I was noticeably tense as the race started, as I knew if something went wrong, I would be blamed for pushing him back too soon. After 3 or 4 laps, there was Craig, with his stylish grace on the bike, having no problems riding in the peloton, and seemingly having fun. I was relieved, and knew, right then, that Craig would make a full comeback. Remember that name, Craig Lewis, you will read quite a bit about him in the coming years.
Bouncing back with success
Occasionally, things also go unbelievably right on a team too. Our redemption for all the tough times we had was at U23 National Championships. During our team meeting, despite protests from the guys, I put my foot down and told them the way to win was to attack from the start. This might seem an odd tactic for a U23 race of over 200km, but I had seen this type of event, and I knew that the bigger question, was who would chase from behind? We placed four riders in a break of 10, and completely dominated the race from the front and from the peloton. All of the team rode superbly, and 100% unselfishly, even Ian, who went on to win, never once rode outside the context of teamwork.
I really couldn't believe that I'd somehow convinced (or scared) a bunch of 19 and 20 yr olds into forming such a slick unit that day. But they came together and absolutely dominated. In reality our team finished 1st, 2nd and 3rd, as the 2nd place rider normally rides for us, but was riding for the National team on that day. I have never been so proud, and never so relieved, that things were starting to work the way they were supposed to!
All of these little incidents, errors, and victories just begin to scratch the surface of the multiplicity of functions a team director must serve. You must be a coach, a confidant, a mentor, a businessman, a friend, and a father all wrapped into one. It is, perhaps just like racing, one of the most complicated jobs you could have, although in a very different way. As a racer, you must be ultimately selfish in order to have a career. Everything must come second to racing. A director must be everything to everyone. It involves juggling personalities and elements from all walks of life, and melding them into a cohesive unit that not only performs in bike races, but serves its function as a marketing tool. The riders which, as I mentioned, must be innately selfish to survive high level cycling, must learn to be completely selfless in the context of a team. And it is the responsibility of the director to make this happen. Not an easy task by anyone's stretch of the imagination.

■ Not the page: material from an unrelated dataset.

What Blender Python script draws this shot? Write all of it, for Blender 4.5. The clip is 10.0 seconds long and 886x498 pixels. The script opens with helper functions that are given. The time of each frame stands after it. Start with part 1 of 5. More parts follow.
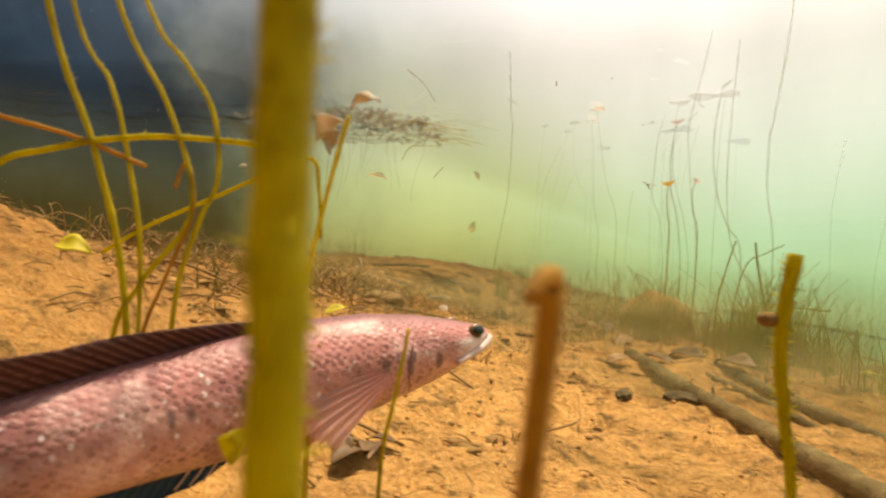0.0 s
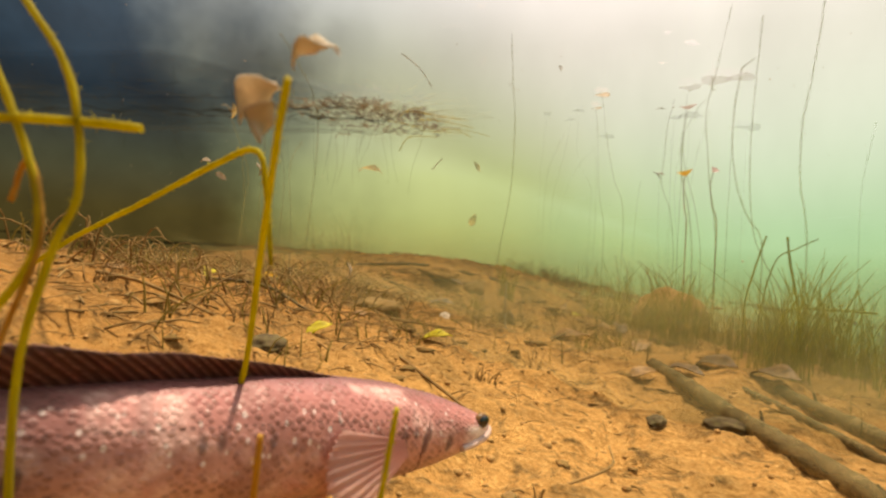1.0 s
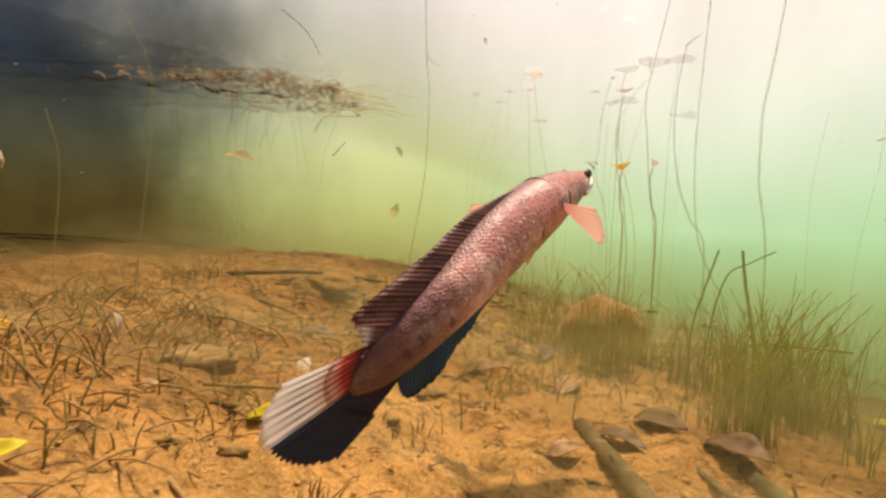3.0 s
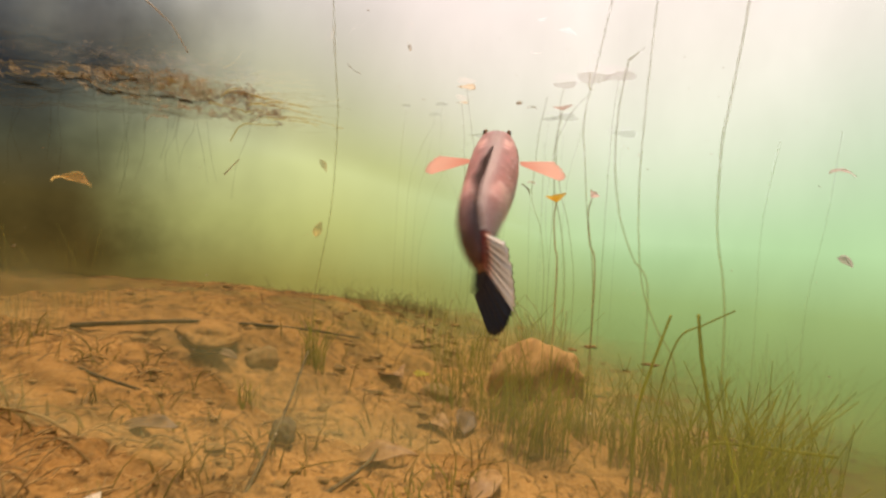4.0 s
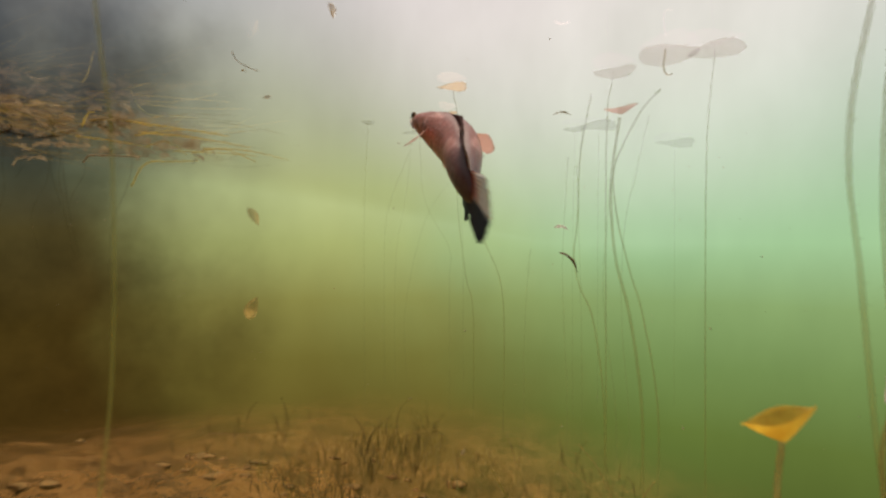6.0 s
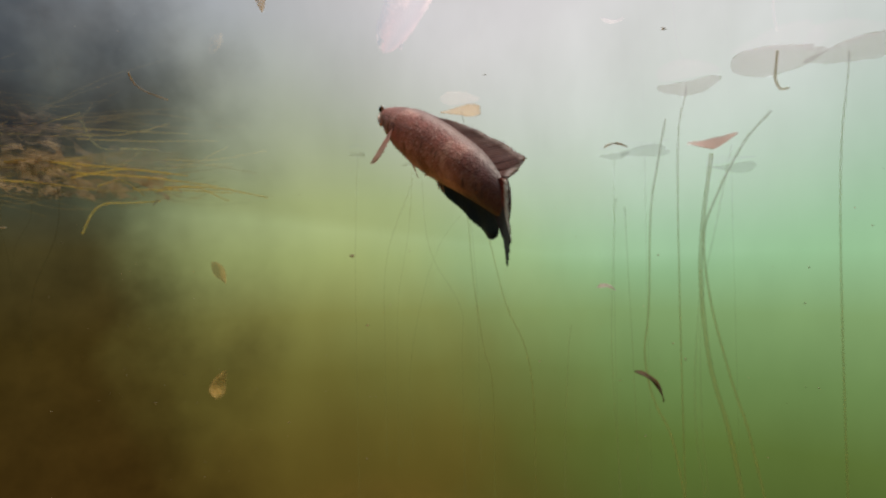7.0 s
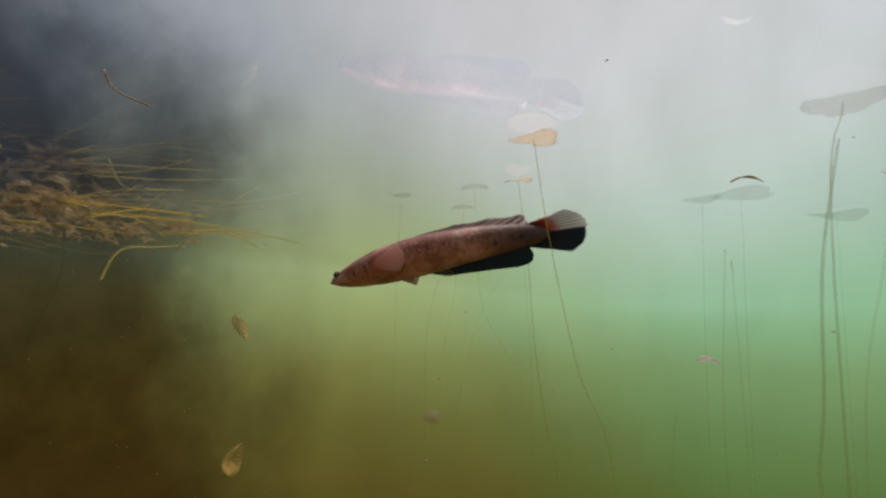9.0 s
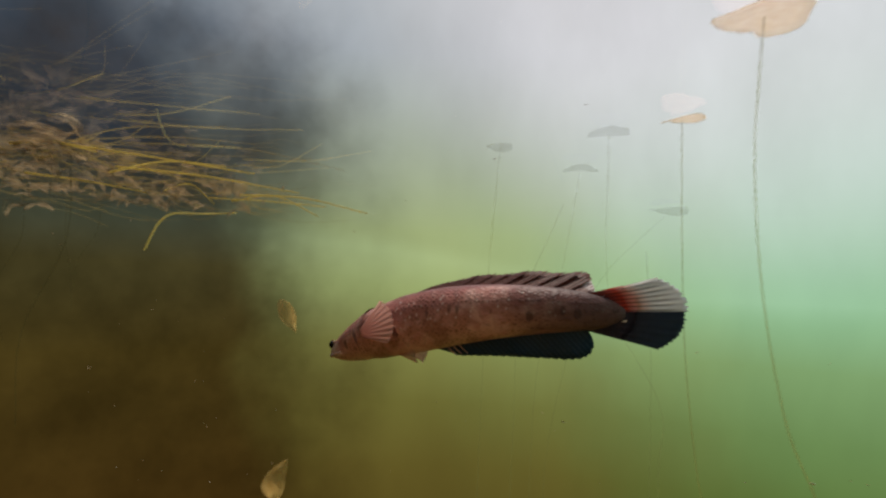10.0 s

All the pressures and money worries that chasing, and placating sponsors must be internalised, if you are to succeed in being a director. The business aspect of a team, and the day to day functions are interdependent, but yet must be separated. If the worry of anything non-race related reveals itself in the director, the confidence of the team is shaken and lost. In the same, if the pressures of getting race results reveal themselves to sponsors, their confidence is lost as well. A poker face is perhaps the greatest asset of a director.
As I head into 2005, Team TIAA-CREF has grown exponentially, and we have much to prove in 2005. But with our added clout and presence will come pressure and with pressure can come tension. However, that tension is what makes a good rider great, and what separates a team that rises to the occasion to one that folds under the weight of individualism and stress. Which makes my job very simple: keep all the balls in the air at once, like a juggler, and never stop smiling. Keeping the ball in the air will be hard, but I truly love the job, so the smile will come a bit easier.